Two examples - shouldn't it sanitize this?

Question

Two examples - shouldn't it sanitize this?

wisechoice opened this issue 10 years ago · 2 comments

When we run these examples through the jsonsanitizer this is what happens. I was under the impression this sanitizer should eliminate these types of XSS attacks? Or do you presume the JSON is broken down into key/value pairs and input validated/output encoded on a field by field basis? That would not scale very well for performance so was hoping jsonsanitizer would work.

public void testSVGAttack() throws Exception {
String json = "{test: "<svg/onload=alert(/XSS Owned/)>"}";
String clean = JsonSanitizer.sanitize(json);
System.out.println(clean);
}

input: {"test": "<svg/onload=alert(/XSS Owned/)>"}

output: {"test": "<svg/onload=alert(/XSS Owned/)>"}

and then there is this........

String json = "{"test": "MDM%3c%73%43%72%49%70%54%20%74%59%70%45%3d%74%45%78%54%2f

%76%42%73%43%72%49%70%54%3e%4d%73%67%42%6f%78%28%31%32%38%31%35%29%3c%2f

%73%43%72%49%70%54%3e"}";

input === output

unencoded that is

{"test": "MDM<sCrIpT tYpE=tExT/vBsCrIpT>MsgBox(12815)</sCrIpT>"}

Answer 1 · 2015-07-03T15:15:20.000Z

https://github.com/OWASP/json-sanitizer#security says

This library only ensures that the JSON string → Javascript object
phase has no side effects and resolves no free variables, and cannot
control how other client side code later interprets the resulting
Javascript object. So if client-side code takes a part of the parsed
data that is controlled by an attacker and passes it back through a
powerful interpreter like eval or innerHTML then that client-side
code might suffer unintended side-effects.
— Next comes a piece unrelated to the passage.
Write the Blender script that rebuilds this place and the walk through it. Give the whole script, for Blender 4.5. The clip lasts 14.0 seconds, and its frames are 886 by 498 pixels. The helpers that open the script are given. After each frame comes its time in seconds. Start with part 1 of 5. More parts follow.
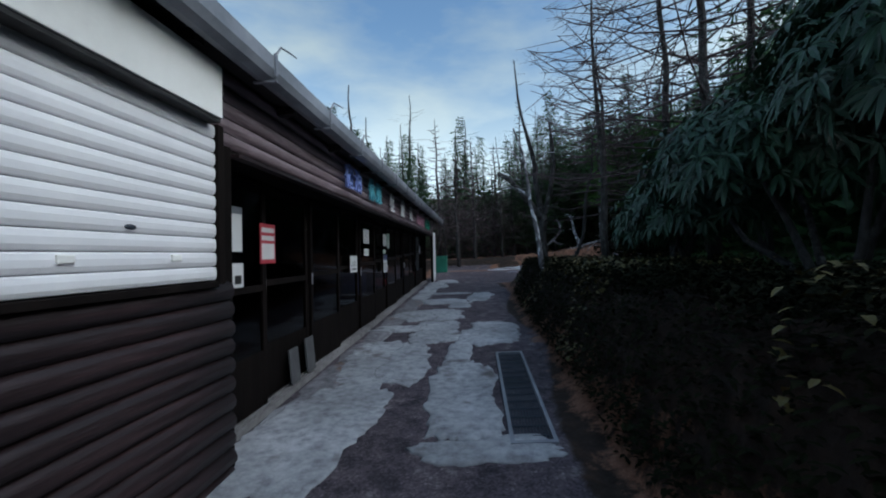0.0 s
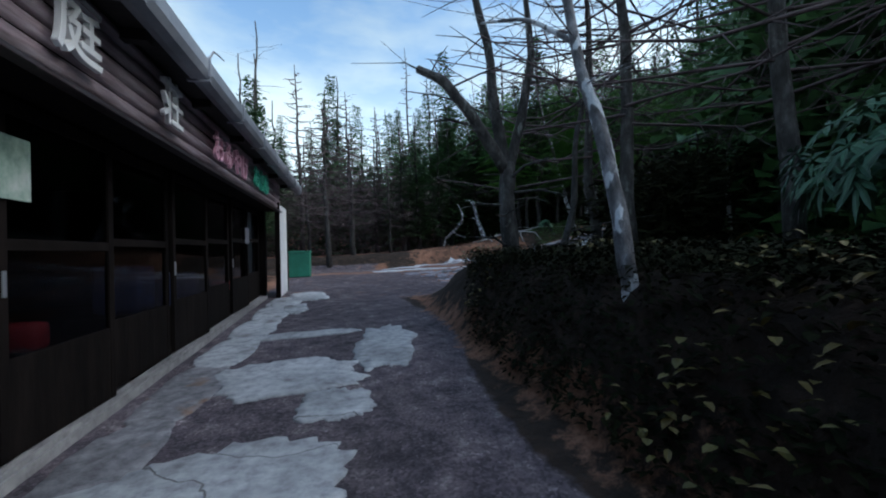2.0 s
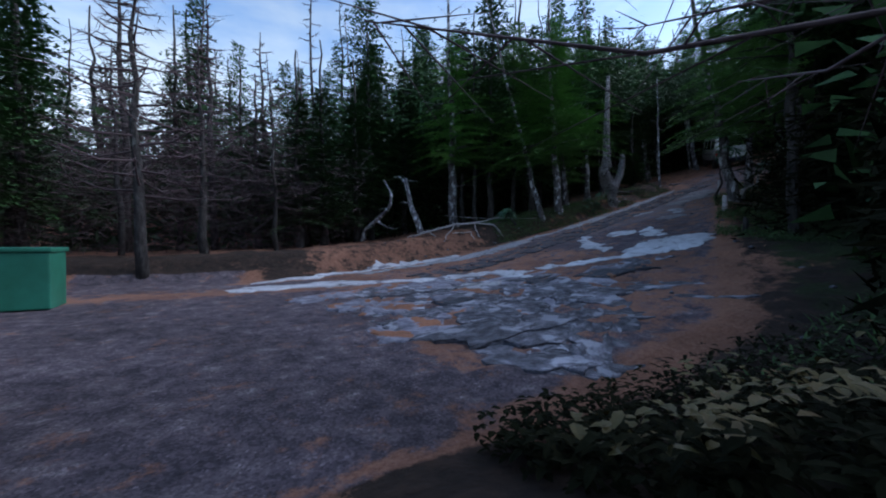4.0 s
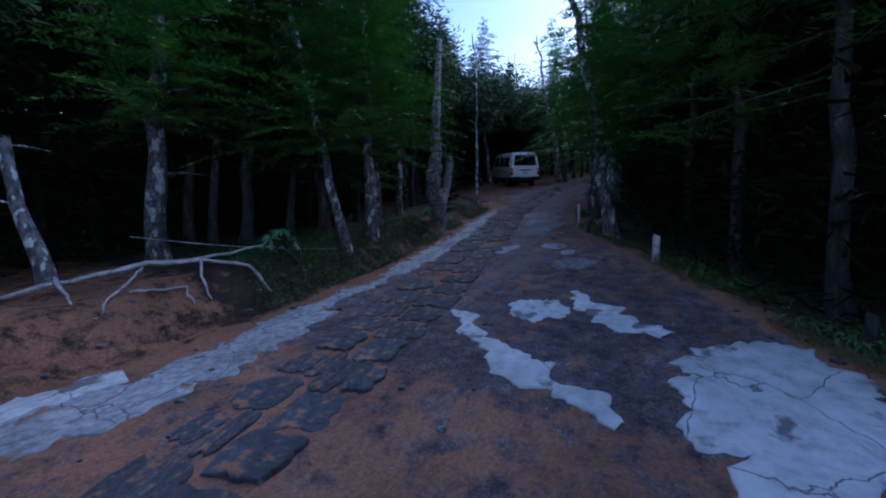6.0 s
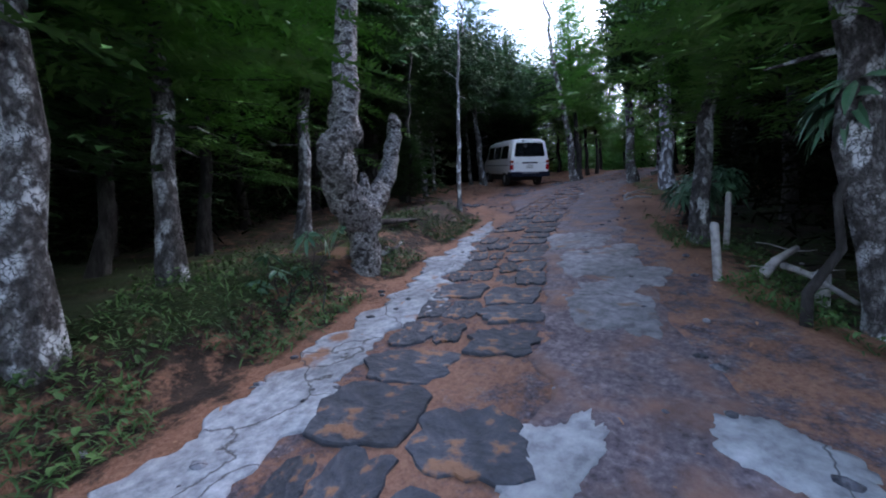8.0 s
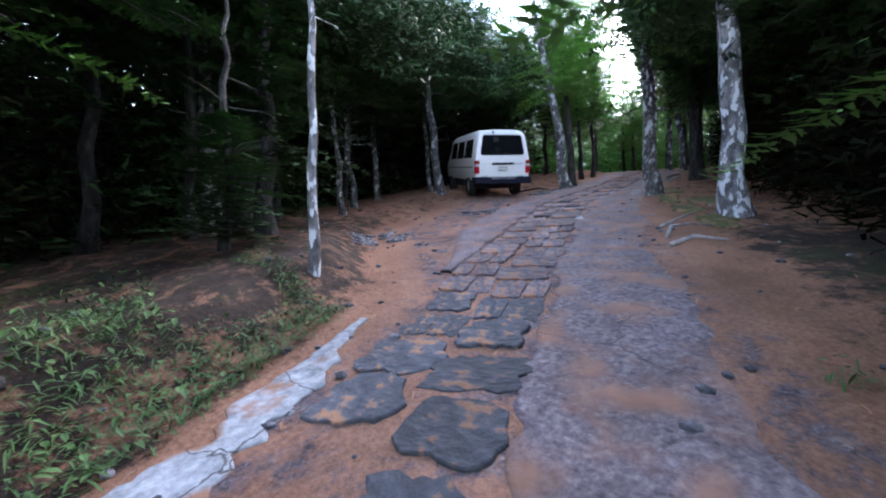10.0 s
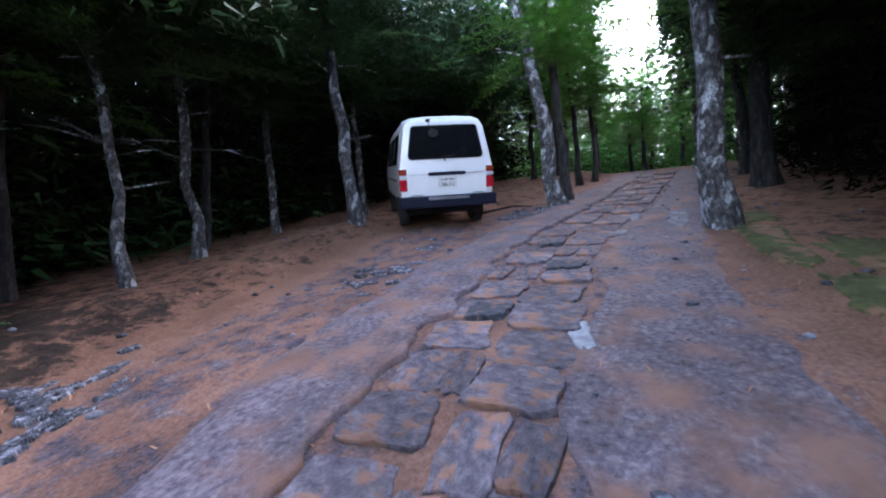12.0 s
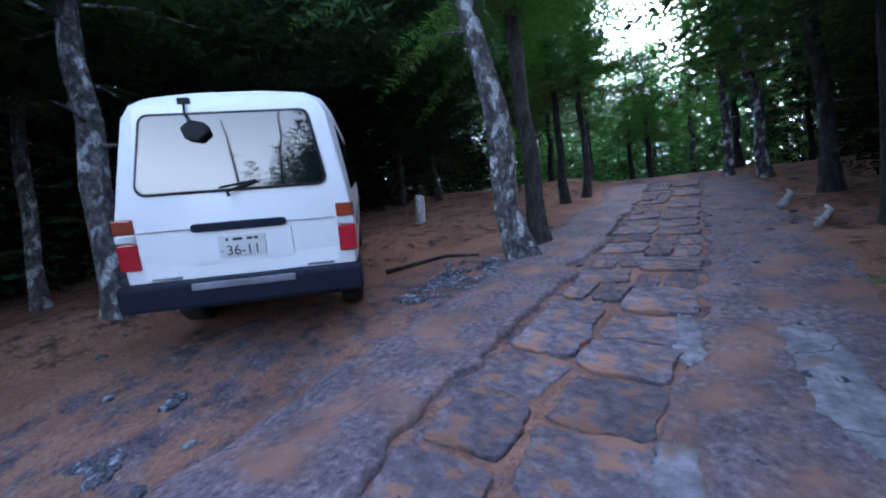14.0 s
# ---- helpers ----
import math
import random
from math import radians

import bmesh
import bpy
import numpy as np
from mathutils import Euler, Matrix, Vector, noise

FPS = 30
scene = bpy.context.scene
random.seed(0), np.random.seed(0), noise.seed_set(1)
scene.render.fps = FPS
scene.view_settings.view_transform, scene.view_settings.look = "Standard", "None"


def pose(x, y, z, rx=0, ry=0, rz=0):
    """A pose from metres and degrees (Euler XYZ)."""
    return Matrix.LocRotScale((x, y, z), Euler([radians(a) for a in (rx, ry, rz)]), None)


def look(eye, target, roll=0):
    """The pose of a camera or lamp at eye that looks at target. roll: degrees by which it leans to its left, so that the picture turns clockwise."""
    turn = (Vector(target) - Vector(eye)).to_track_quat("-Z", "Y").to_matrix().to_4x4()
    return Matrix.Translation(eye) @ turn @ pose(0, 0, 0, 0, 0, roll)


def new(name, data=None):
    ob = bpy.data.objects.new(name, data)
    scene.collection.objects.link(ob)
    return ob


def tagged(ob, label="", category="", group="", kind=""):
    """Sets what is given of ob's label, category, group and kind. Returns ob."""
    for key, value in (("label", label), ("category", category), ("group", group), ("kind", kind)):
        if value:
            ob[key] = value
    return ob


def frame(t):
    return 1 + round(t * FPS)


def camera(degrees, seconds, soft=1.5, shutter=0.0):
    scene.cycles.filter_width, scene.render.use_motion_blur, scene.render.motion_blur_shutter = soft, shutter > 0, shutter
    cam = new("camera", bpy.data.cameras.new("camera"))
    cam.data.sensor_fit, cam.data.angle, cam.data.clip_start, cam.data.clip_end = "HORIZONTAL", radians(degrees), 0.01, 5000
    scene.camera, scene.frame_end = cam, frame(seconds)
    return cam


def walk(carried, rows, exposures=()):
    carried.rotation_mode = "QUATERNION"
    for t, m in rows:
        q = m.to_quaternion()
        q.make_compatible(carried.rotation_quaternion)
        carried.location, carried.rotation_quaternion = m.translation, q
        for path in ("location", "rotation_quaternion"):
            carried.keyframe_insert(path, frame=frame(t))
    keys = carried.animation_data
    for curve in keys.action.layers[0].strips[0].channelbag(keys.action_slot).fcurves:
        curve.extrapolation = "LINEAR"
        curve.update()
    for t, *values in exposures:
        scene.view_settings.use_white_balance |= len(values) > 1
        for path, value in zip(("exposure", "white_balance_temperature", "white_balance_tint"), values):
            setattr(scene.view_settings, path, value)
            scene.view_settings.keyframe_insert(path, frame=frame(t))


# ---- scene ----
cam = camera(94.7, 14.0, 2.0)
PATH = [
    (0, look((1.025, 1.221, 1.530), (0.856, 3.213, 1.558), -1.16)),
    (0.5, look((0.916, 2.663, 1.456), (0.902, 4.663, 1.486), -1.39)),
    (1, look((0.749, 4.050, 1.435), (0.890, 6.045, 1.460), -1.49)),
    (1.5, look((0.734, 5.334, 1.410), (1.032, 7.311, 1.417), -1.42)),
    (2, look((0.753, 6.580, 1.416), (1.204, 8.528, 1.423), -1.24)),
    (2.5, look((0.736, 7.735, 1.412), (1.337, 9.643, 1.405), -1.11)),
    (2.7, look((0.761, 8.250, 1.410), (1.422, 10.137, 1.402), -1.10)),
    (4.8, look((2.567, 13.668, 1.746), (3.668, 15.336, 1.673), 1.01)),
    (5, look((2.832, 14.153, 1.822), (4.028, 15.754, 1.741), 1.12)),
    (5.5, look((3.688, 15.285, 2.090), (5.167, 16.631, 2.063), 1.33)),
    (6, look((4.759, 16.223, 2.318), (6.435, 17.314, 2.314), 1.44)),
    (6.5, look((5.817, 17.094, 2.392), (7.496, 18.181, 2.386), 1.33)),
    (7, look((7.007, 17.721, 2.548), (8.691, 18.800, 2.549), 1.31)),
    (7.5, look((8.270, 18.164, 2.813), (9.963, 19.229, 2.805), 1.38)),
    (8, look((9.644, 18.616, 3.052), (11.336, 19.683, 3.056), 1.22)),
    (8.5, look((11.005, 18.909, 3.266), (12.700, 19.971, 3.286), 1.32)),
    (9, look((12.061, 19.277, 3.545), (13.773, 20.311, 3.556), 2.09)),
    (11.3, look((17.039, 20.505, 4.795), (18.753, 21.535, 4.799), -0.58)),
    (11.5, look((17.471, 20.623, 4.904), (19.182, 21.659, 4.919), -0.80)),
    (12, look((18.548, 20.828, 5.134), (20.264, 21.854, 5.140), -1.00)),
    (12.5, look((19.625, 20.945, 5.419), (21.343, 21.969, 5.422), -1.19)),
    (13, look((20.442, 21.246, 5.635), (22.160, 22.270, 5.619), -1.40)),
    (13.5, look((21.434, 21.361, 5.864), (23.162, 22.368, 5.864), -1.74)),
    (14, look((22.281, 21.469, 6.086), (24.009, 22.474, 6.093), -2.12)),
]
EXPOSURES = [(0, 0.45, 5950, 14), (0.5, 0.8, 5950, 14), (1, 1.0, 6000, 14), (2.7, 1.05, 6100, 17), (4.8, 0.75, 5350, 28), (5.5, 0.7, 5150, 29), (6.5, 1.2, 5050, 31), (7.5, 1.8, 5650, 31), (8.5, 3.05, 6400, 29), (9, 3.38, 6500, 29), (11.5, 3.58, 6100, 32), (12.5, 3.62, 6250, 34), (13.5, 3.52, 5900, 33), (14, 3.48, 5500, 30)]
walk(cam, PATH, EXPOSURES)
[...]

var myValue = eval(sanitizedJsonString);  // safe
var myEmbeddedValue = eval(myValue.foo);  // possibly unsafe

Additionally, sanitizing JSON cannot protect an application from
Confused Deputy attacks

var myValue = JSON.parse(sanitizedJsonString);
addToAdminstratorsGroup(myValue.propertyFromUntrustedSource);

Answer 2 · 2015-07-03T15:19:11.000Z

Without schema information about the meaning and provenance of embedded strings, there's no way to filter out embedded payloads without severely restricting the places where the sanitizer can be used so we don't even try. For example, generating HTML from a trusted server-side template and sending it to the client.

Extending the sanitizer to take into account schema info could be worthwhile but I haven't done that yet.